A standout recent example came from Figure AI. In a warehouse test, their Figure 03 robots were supposed to run for 8 hours sorting packages. Instead, they operated autonomously for 200 hours straight (over eight days), sorting nearly 250,000 packages at near-human speeds with zero major hardware failures. That demonstration showed these machines can already perform economically valuable work that directly replaces human labor. Figure AI remains private, which limits investor access. That makes Tesla the clearest public pure-play in the humanoid space.

Tesla is already testing its Optimus Gen 3 inside its own factories and plans o begin meaningful external production this summer, with a goal of scaling to tens of thousands of units over the next 12–18 months. The company has broken ground on a dedicated Optimus factory at Gigafactory Texas with long-term capacity targeting millions of units per year.

Initial pricing is targeted in the $20,000–$30,000 range. Elon Musk’s long-term vision is even more ambitious: ultimately producing billions of Optimus robots globally, essentially one for every human who wants one.
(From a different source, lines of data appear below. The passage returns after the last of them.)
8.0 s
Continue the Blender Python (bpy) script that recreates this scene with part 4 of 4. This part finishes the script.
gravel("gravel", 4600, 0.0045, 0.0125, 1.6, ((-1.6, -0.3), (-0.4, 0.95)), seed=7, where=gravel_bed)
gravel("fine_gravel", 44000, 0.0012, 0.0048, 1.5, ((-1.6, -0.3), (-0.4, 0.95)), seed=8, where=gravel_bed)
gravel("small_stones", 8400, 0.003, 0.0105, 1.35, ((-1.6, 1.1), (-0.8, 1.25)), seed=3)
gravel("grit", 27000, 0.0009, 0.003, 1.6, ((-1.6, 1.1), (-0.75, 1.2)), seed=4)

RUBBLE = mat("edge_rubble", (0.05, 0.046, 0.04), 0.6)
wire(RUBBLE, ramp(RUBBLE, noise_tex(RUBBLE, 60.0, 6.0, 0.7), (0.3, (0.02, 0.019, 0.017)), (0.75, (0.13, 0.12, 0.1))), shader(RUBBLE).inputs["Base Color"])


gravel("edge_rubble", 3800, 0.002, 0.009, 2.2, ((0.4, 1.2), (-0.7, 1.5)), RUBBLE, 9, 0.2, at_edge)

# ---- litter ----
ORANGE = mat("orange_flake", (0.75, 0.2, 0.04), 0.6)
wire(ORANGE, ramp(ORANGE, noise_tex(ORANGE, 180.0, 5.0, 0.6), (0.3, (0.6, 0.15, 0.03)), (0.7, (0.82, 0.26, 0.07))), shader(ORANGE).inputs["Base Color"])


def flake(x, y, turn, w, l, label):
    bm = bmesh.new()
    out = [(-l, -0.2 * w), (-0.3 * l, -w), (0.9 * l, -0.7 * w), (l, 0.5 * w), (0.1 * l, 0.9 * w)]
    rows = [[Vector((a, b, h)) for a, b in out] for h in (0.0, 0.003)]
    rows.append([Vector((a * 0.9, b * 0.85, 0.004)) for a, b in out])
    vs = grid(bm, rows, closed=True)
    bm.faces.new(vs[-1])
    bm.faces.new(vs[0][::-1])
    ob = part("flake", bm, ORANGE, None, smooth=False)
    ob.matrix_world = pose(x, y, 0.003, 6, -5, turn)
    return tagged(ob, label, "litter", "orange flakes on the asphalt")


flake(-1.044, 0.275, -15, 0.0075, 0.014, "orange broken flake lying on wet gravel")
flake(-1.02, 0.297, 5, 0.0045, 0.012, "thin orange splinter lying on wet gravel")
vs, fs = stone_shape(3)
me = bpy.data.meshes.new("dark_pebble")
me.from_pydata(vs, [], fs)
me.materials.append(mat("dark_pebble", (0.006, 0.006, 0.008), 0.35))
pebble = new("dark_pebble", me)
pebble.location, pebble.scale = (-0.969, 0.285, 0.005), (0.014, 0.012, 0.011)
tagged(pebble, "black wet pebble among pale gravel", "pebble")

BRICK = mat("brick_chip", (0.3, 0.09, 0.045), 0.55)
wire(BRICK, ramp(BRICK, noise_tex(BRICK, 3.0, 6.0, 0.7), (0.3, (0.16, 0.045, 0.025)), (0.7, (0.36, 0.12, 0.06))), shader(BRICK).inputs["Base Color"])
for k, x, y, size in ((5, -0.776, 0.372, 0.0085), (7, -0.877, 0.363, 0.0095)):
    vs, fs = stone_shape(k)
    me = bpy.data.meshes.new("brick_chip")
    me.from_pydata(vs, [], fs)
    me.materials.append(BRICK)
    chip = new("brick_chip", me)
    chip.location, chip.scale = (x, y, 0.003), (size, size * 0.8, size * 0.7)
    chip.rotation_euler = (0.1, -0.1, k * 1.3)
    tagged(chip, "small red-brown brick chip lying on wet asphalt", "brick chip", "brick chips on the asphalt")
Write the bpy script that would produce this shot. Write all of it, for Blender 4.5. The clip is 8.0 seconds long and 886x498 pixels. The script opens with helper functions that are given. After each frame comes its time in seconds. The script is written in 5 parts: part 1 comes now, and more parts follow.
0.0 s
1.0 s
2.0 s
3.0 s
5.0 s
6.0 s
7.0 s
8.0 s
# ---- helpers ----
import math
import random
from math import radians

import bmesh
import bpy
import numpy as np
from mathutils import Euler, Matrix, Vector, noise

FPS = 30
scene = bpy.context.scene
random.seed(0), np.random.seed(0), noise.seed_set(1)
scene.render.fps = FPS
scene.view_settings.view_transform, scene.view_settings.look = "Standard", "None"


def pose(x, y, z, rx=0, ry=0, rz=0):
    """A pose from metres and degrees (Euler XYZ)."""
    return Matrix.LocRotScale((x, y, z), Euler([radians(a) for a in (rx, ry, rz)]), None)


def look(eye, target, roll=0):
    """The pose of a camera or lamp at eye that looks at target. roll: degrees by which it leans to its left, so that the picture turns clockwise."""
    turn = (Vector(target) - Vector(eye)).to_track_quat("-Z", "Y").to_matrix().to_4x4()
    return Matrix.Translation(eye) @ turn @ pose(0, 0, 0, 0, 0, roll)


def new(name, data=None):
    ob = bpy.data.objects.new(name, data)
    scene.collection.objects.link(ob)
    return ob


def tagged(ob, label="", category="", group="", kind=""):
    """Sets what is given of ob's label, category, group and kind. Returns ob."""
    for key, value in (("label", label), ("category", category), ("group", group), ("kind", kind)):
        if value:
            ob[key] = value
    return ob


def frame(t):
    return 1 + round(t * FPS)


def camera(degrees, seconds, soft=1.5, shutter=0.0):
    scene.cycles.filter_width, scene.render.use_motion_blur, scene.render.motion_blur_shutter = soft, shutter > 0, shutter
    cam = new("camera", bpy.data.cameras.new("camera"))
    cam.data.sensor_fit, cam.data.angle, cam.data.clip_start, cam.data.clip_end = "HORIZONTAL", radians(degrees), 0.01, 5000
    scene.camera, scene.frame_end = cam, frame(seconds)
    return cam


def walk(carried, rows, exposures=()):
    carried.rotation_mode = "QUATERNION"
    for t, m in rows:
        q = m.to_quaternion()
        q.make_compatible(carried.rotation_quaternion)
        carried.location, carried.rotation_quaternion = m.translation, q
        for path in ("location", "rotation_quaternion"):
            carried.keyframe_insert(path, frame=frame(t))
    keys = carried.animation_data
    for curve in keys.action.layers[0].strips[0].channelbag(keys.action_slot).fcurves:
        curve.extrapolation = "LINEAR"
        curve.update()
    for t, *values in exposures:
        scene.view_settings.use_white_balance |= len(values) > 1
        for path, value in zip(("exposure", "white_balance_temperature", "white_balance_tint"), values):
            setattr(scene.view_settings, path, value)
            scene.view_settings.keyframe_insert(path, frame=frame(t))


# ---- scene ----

Critically, Tesla is not just building hardware. It is building a high-margin AI and software platform on top of the robot. This opens the door to recurring revenue models such as Robot-as-a-Service (RaaS), similar to how the company monetizes vehicles and Full Self-Driving software today.

How Investors Can Actually Get Exposure

Beyond Tesla, there are several ways to gain exposure to this theme:

  • Semiconductors — The picks and shovels. A company like ARM has noted that a humanoid robot contains roughly 8–10x more chips than a smartphone. The computational demands are significant.

  • Batteries and energy systems — Humanoids will need dense, long-duration power sources.

  • Thematic ETFs — Funds such as HUMN and ROBO provide diversified exposure to robotics and automation companies.

We are still in the very early innings. The demographic problem is structural and accelerating. The technological solution — AI-driven humanoids — is finally becoming practical and scalable.

The countries and companies that successfully deploy this technology at scale will gain a meaningful productivity advantage. The ones that don’t will face slower growth and rising dependency ratios.

This isn’t about replacing humans for the sake of it. It’s about solving a mathematical problem that will otherwise constrain living standards across the developed world for decades.

The opportunity is real, it’s large, and it’s still early.